> [WHAT THE EXERCISE ASKS]: Collect all lines below with the string "keys".
--- BEGIN ---
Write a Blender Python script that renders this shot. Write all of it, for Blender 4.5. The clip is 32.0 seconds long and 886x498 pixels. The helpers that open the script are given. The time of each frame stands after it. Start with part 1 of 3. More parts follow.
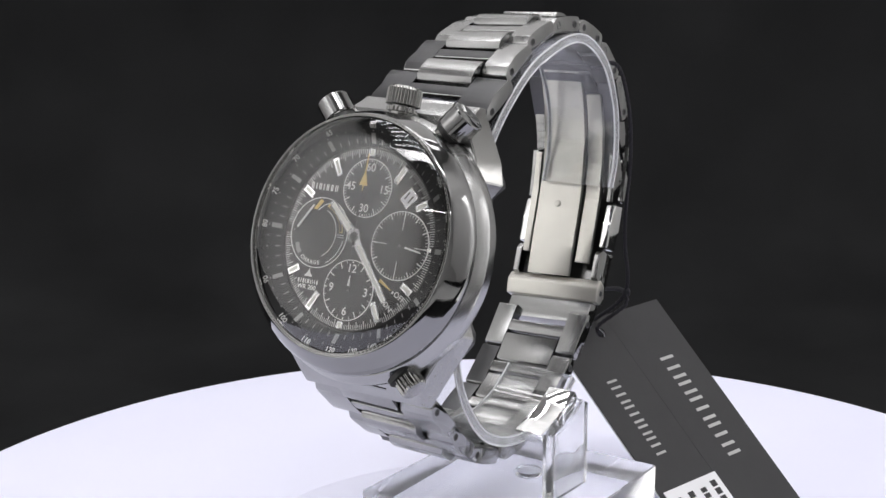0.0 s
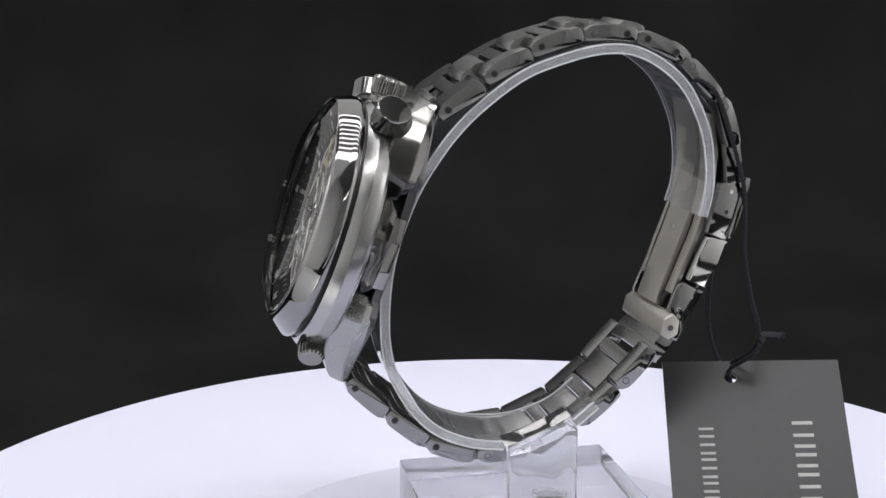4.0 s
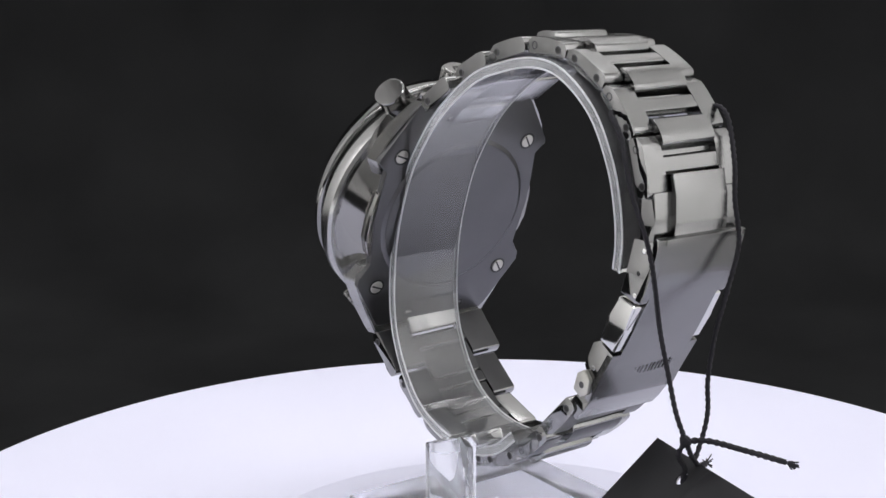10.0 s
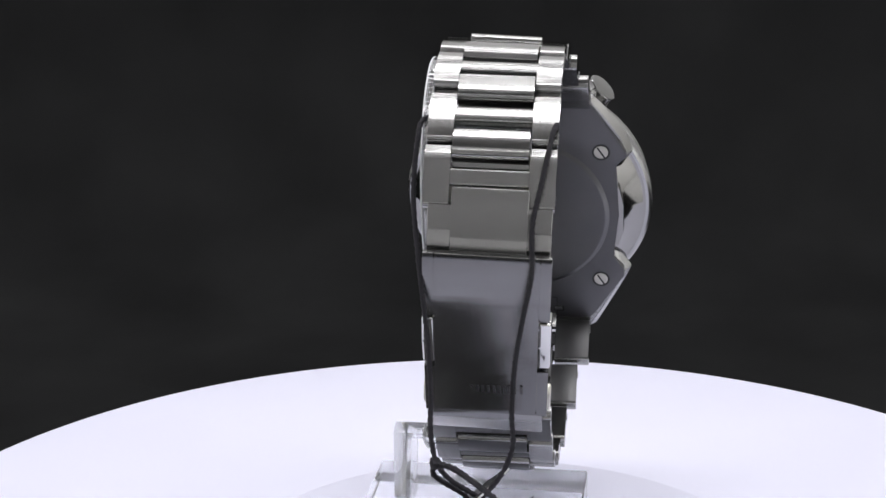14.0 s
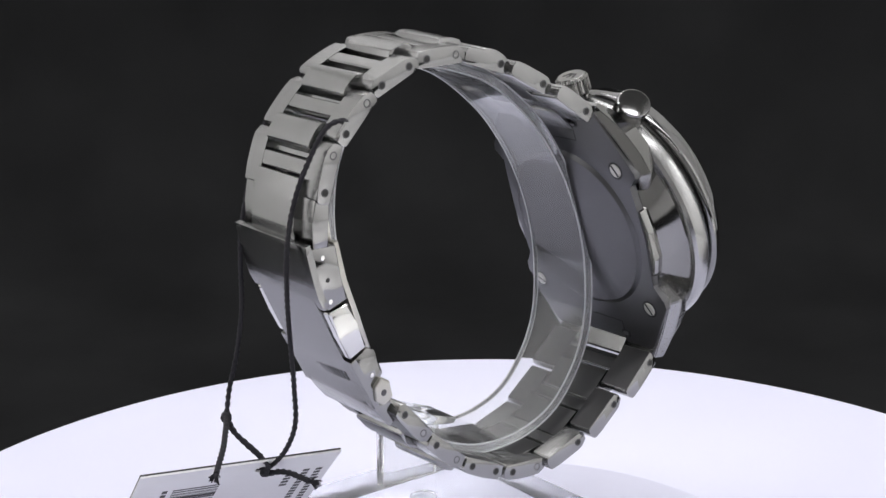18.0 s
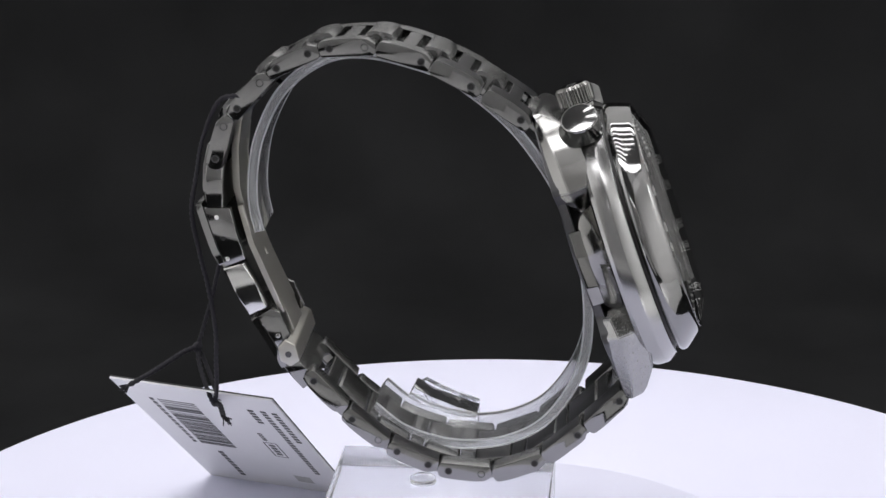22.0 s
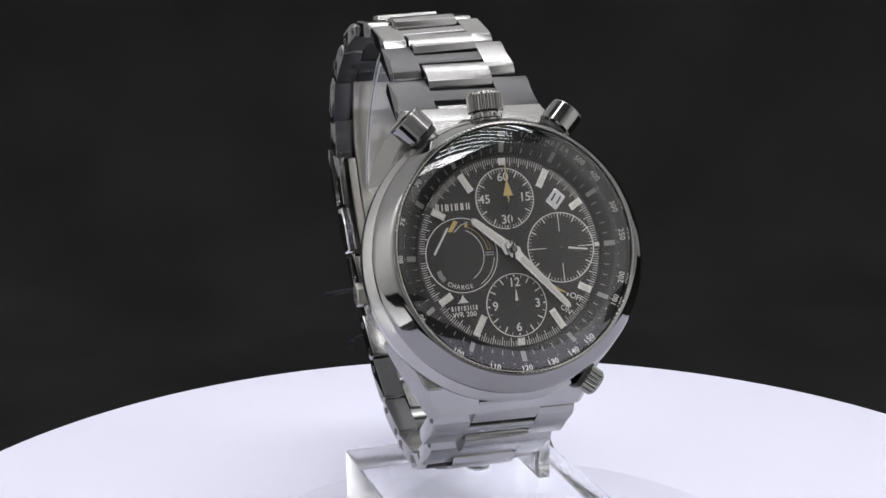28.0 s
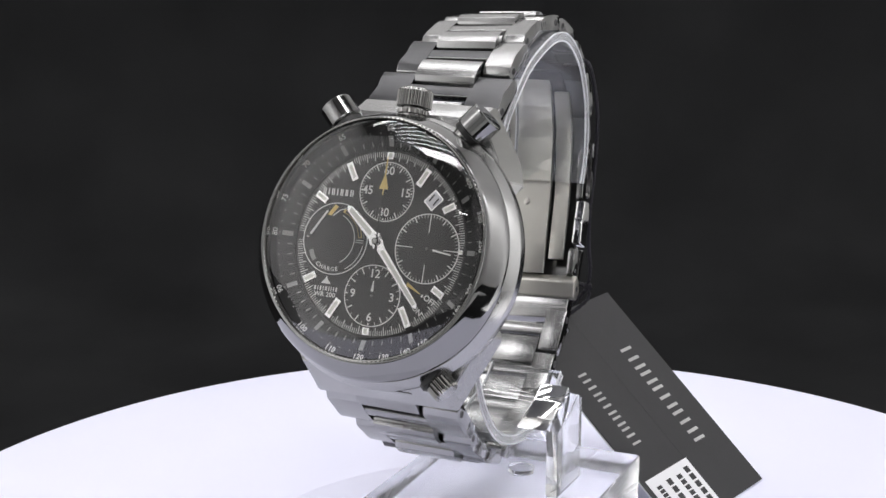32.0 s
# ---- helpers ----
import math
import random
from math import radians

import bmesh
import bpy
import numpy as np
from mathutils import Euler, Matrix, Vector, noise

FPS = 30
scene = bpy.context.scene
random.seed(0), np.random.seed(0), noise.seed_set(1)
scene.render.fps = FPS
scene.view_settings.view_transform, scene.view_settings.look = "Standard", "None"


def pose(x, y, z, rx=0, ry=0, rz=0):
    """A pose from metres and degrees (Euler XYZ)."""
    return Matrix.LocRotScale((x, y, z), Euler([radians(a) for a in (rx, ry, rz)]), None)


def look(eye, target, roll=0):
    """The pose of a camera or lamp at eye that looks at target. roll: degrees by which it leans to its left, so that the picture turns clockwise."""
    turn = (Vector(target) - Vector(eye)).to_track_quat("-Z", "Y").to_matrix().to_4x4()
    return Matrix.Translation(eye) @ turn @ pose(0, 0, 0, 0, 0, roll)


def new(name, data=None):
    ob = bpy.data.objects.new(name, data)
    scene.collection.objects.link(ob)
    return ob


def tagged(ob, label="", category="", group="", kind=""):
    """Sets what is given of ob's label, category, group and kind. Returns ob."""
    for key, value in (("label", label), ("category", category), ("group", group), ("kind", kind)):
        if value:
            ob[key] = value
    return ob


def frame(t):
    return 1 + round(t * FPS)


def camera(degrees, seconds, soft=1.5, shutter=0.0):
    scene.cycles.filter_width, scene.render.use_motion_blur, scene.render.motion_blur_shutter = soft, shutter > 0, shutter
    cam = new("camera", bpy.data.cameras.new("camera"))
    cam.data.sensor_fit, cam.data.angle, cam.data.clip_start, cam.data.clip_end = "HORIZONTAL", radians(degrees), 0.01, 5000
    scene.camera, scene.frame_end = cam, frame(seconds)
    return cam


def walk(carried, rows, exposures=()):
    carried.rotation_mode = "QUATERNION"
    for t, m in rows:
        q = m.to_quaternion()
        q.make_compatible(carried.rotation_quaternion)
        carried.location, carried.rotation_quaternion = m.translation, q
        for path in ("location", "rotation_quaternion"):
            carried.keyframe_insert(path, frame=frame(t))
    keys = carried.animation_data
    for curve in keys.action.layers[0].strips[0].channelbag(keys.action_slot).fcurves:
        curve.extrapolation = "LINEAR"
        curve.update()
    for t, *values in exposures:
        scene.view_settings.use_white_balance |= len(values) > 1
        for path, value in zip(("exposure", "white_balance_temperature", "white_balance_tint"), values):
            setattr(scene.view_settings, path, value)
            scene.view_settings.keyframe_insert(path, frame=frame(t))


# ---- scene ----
--- END ---
> [COMPLETE RESPONSE]:
    keys = carried.animation_data
    for curve in keys.action.layers[0].strips[0].channelbag(keys.action_slot).fcurves:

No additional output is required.